Both the second and third film received an "A−" by the same site, praising the way Production I.G handled the narrative not only of each individual episode but also of the Psycho-Pass franchise in general. Medium felt that while Masaoka's handling helps to entertain more the audience, First Guardian was the most boring title of all, finding the story "dull" and Sugo as not interesting. All Anime said while the second instead focused on thriller elements while comparing with director Mamoru Oshii's most famous works, referencing Patlabor 2 and enjoyed the handling of mystery involving the criminal featured in the movie.

The third film attracted more positive reviews. Blog All Anime commented on Kogami's dilemma in the third movie.

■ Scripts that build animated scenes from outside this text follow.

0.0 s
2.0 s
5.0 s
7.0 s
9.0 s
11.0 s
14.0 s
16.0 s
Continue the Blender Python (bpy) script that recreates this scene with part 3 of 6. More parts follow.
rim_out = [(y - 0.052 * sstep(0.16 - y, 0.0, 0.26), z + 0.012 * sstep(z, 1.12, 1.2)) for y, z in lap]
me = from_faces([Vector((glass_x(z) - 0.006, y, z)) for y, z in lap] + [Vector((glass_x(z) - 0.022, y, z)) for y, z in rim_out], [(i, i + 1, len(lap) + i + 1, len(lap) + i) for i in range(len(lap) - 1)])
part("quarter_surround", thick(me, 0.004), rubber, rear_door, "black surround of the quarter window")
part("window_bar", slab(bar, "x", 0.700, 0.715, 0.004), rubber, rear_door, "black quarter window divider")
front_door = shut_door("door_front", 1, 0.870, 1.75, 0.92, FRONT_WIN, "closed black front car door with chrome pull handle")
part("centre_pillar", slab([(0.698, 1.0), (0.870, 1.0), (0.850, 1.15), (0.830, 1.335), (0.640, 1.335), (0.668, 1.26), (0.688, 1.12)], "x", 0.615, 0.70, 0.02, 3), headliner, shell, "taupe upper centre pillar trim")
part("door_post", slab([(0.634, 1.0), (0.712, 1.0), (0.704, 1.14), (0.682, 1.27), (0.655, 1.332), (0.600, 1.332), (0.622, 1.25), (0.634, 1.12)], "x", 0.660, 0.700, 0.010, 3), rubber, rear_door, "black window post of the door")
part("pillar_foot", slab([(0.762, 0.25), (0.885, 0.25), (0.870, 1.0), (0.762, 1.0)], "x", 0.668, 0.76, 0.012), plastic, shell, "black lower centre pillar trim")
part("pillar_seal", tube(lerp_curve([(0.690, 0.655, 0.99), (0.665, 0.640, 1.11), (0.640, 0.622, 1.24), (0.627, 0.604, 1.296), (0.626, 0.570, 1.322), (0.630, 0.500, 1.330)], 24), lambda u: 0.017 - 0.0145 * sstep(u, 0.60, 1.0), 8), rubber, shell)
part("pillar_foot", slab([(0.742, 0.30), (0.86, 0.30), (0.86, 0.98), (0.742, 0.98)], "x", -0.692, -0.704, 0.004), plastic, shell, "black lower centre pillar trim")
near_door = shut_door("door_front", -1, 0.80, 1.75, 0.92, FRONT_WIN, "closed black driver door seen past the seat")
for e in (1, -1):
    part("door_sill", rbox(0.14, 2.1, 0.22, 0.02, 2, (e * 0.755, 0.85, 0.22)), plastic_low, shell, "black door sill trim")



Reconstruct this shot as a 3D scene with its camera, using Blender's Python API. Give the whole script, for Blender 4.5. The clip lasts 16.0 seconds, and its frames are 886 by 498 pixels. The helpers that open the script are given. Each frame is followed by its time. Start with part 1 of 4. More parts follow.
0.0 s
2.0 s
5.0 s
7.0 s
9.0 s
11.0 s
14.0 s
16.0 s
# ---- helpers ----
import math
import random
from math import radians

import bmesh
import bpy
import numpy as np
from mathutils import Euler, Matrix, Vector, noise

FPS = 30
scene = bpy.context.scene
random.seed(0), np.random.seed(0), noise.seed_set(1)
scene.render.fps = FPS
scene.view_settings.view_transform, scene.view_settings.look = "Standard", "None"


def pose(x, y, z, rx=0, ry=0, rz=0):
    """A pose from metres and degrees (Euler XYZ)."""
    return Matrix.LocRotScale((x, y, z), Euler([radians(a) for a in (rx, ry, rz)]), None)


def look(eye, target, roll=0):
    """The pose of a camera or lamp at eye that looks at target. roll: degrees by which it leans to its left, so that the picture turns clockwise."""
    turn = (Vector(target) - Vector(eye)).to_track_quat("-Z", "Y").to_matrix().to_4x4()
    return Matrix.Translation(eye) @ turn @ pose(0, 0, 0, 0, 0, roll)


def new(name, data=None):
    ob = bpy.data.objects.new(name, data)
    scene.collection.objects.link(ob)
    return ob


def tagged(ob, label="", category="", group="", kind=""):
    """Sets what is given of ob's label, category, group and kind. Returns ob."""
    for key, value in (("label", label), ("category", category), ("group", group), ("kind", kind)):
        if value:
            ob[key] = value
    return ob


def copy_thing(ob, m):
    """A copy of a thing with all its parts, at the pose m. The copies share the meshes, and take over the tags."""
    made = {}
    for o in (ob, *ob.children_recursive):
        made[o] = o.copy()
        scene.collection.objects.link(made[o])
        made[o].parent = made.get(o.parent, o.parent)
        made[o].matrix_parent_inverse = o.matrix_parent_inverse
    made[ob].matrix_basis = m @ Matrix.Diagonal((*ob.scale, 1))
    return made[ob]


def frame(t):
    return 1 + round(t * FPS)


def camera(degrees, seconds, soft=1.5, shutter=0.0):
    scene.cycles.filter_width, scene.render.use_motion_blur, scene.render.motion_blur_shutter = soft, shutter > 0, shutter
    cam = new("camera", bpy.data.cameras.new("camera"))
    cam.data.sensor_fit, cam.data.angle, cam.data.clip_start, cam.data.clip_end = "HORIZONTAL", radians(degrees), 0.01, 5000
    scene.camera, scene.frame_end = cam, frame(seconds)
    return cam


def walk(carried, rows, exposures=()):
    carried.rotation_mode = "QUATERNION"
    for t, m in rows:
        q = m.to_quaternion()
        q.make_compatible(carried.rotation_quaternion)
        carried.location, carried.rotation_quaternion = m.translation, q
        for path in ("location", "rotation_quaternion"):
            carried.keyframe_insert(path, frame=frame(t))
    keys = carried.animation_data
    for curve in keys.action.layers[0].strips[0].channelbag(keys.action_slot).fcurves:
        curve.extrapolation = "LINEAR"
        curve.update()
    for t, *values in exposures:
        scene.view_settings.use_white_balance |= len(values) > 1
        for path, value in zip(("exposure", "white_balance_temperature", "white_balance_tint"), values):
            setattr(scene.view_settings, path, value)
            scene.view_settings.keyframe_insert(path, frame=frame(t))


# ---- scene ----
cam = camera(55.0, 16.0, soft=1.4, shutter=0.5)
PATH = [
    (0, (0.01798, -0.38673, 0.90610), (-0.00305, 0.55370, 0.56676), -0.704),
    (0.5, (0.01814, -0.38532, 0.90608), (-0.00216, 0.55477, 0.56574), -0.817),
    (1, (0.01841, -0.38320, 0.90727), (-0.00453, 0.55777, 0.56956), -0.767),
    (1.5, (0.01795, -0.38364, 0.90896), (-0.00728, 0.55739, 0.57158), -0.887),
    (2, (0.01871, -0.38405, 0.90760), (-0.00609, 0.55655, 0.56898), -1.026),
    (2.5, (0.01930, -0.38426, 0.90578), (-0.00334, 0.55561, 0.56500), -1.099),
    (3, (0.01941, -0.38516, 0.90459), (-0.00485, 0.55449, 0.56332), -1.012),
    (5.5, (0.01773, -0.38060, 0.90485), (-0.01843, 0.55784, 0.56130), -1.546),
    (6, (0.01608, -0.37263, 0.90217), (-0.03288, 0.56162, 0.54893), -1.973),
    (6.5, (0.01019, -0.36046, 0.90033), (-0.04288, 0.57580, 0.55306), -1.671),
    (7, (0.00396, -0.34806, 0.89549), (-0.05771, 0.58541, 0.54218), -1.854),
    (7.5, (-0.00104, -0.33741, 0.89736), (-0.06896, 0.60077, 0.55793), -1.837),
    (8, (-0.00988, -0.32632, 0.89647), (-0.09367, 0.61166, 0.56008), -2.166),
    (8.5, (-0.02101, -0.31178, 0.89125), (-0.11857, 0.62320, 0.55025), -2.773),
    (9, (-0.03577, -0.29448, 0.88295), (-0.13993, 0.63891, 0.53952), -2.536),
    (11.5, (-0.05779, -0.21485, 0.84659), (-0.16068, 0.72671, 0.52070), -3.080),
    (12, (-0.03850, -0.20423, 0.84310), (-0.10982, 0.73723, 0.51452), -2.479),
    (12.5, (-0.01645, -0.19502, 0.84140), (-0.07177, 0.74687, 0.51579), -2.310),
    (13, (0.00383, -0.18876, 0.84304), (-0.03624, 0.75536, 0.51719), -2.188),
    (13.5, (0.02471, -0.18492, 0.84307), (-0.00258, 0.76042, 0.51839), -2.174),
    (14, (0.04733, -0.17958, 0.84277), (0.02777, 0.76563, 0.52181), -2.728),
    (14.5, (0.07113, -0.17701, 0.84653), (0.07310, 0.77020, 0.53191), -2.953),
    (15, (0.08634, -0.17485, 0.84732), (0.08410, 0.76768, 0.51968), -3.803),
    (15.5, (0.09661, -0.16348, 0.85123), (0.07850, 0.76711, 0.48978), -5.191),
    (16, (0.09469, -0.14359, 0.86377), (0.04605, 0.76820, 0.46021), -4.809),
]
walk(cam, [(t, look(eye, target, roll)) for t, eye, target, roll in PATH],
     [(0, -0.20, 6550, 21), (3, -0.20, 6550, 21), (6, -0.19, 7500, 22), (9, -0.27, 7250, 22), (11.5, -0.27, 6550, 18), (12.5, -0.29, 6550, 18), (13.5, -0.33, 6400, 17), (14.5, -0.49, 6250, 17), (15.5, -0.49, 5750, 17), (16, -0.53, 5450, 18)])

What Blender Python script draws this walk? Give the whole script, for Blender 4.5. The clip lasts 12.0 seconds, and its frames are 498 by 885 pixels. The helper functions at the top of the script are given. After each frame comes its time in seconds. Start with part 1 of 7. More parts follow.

He concluded the reviewer positively stating in regards to the director as "the evidence of these new absorbing, enjoyable films, Shiotani isn't hidebound by PSYCHO-PASS's guignol heritage; he believes all it really needs are solid, interesting stories." Medium claimed that the third movie had the most entertaining story for hidden depths and appealing nature give to Kogami when training Tenzing and having the most original narrative as a result of exploring more the characters than the Sybil System which contrasts the previous films. Anime News Network praised not only the interactions between Kogami and Tenzing but also Frederica as she is given more complex role in the story in regards to how she often sees Kogami and needs him to return to Japan in an elaborate plot rather than a simple plot device to promote the upcoming sequel, Psycho-Pass 3.

In October 2019, the trilogy took the seventh place in the Newtype film awards of the year. In retrospective, Shiotani believes the early screening of the first two movies were a success. Sumikai recommended the movies to the series' fans for having consistent quality.